— begin —
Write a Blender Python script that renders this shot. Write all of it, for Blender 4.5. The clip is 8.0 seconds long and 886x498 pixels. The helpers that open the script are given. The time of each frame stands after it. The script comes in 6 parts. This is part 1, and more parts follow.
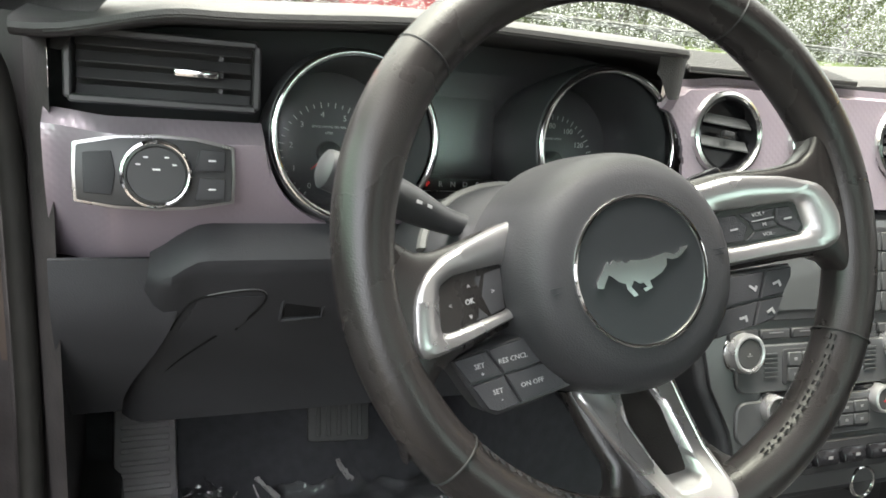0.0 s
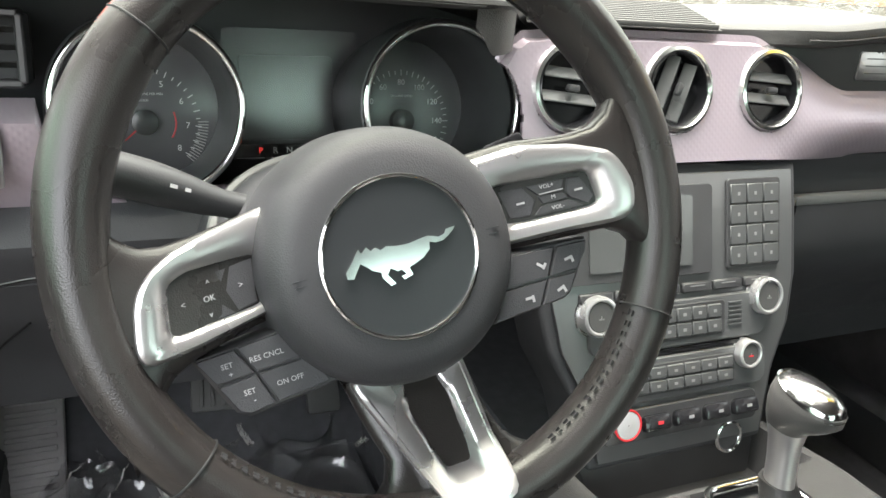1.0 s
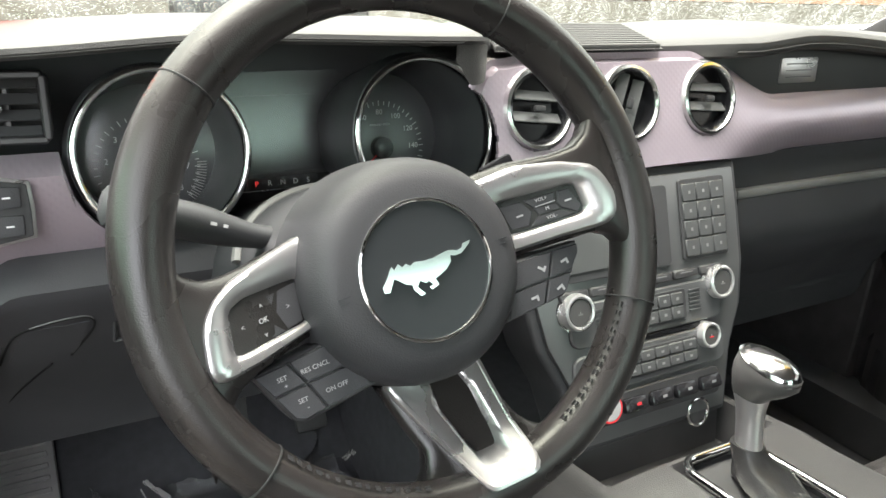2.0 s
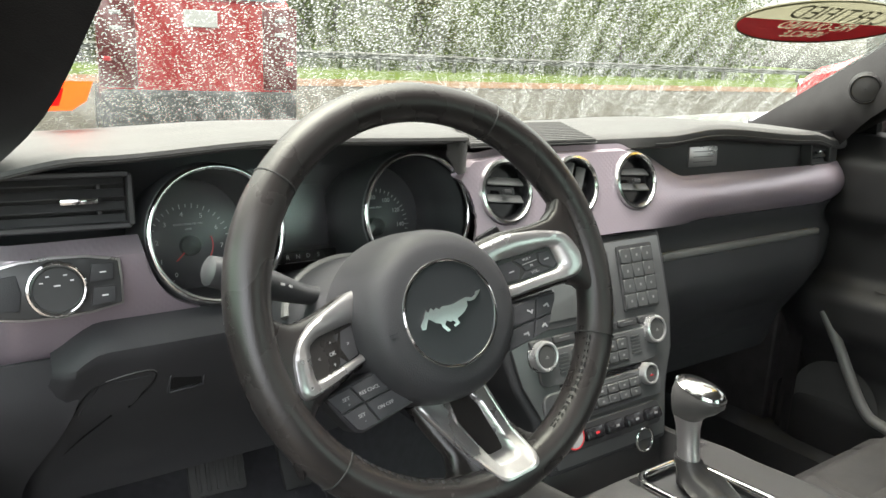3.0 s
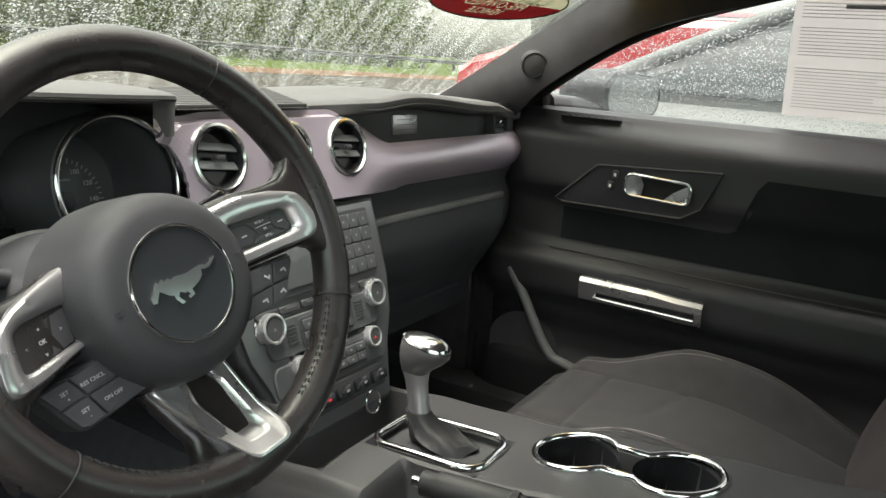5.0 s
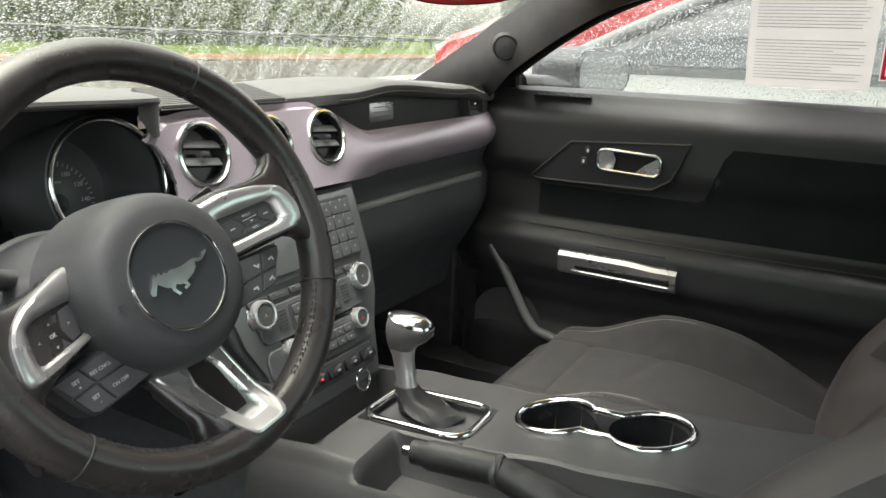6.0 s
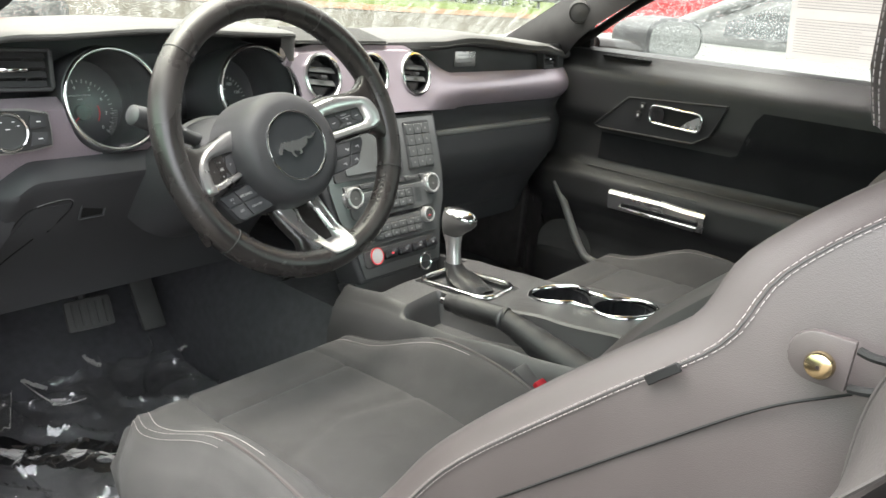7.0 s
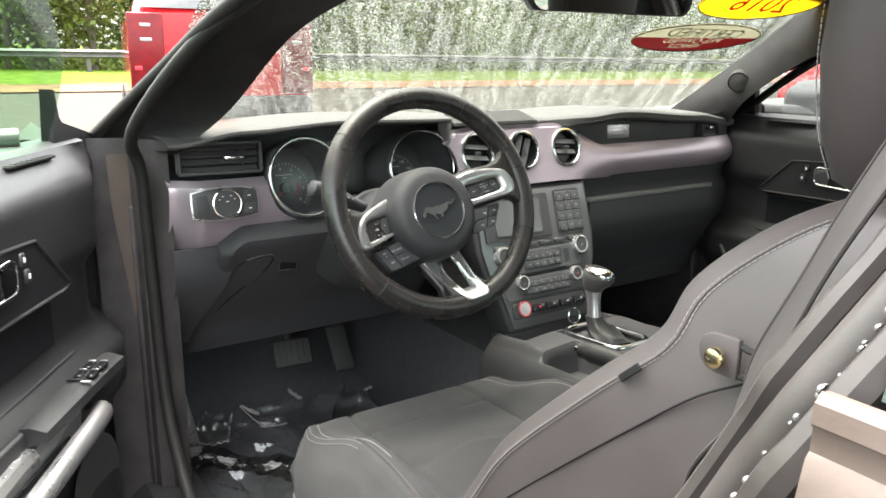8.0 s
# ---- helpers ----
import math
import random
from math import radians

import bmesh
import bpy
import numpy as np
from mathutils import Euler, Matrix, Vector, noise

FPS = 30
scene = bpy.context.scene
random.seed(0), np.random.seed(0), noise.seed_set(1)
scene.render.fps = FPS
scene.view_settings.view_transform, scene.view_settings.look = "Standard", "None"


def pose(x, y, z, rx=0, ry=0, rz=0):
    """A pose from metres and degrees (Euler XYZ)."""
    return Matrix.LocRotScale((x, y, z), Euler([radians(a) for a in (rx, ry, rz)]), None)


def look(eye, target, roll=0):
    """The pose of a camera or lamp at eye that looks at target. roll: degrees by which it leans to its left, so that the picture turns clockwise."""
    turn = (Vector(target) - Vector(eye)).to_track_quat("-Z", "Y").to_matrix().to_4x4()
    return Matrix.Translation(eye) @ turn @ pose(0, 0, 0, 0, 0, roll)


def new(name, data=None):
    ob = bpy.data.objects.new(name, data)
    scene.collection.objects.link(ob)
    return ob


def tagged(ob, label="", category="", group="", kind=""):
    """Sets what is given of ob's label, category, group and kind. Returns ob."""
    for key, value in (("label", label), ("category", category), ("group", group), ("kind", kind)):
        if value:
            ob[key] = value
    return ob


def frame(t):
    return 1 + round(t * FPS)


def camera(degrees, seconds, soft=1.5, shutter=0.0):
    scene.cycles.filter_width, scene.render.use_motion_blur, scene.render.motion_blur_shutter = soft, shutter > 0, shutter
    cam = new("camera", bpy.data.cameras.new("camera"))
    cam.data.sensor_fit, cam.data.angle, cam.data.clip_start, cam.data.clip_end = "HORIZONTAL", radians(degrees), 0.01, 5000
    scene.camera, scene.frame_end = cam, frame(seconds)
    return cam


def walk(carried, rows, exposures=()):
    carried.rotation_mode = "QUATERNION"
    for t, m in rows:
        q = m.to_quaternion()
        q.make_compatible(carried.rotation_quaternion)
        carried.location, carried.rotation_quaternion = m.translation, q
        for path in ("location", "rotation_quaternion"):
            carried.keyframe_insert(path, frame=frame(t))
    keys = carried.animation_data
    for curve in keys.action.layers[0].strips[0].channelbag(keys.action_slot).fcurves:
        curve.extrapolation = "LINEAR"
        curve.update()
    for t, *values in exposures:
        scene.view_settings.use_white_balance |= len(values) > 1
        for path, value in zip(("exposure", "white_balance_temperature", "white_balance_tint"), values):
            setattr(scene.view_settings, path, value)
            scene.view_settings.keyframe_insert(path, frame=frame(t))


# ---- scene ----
— end —
• Directive:
Collect each line holding the string "that".

• Answer in full:
Write a Blender Python script that renders this shot. Write all of it, for Blender 4.5. The clip is 8.0 seconds long and 886x498 pixels. The helpers that open the script are given. The time of each frame stands after it. The script comes in 6 parts. This is part 1, and more parts follow.
    """The pose of a camera or lamp at eye that looks at target. roll: degrees by which it leans to its left, so that the picture turns clockwise."""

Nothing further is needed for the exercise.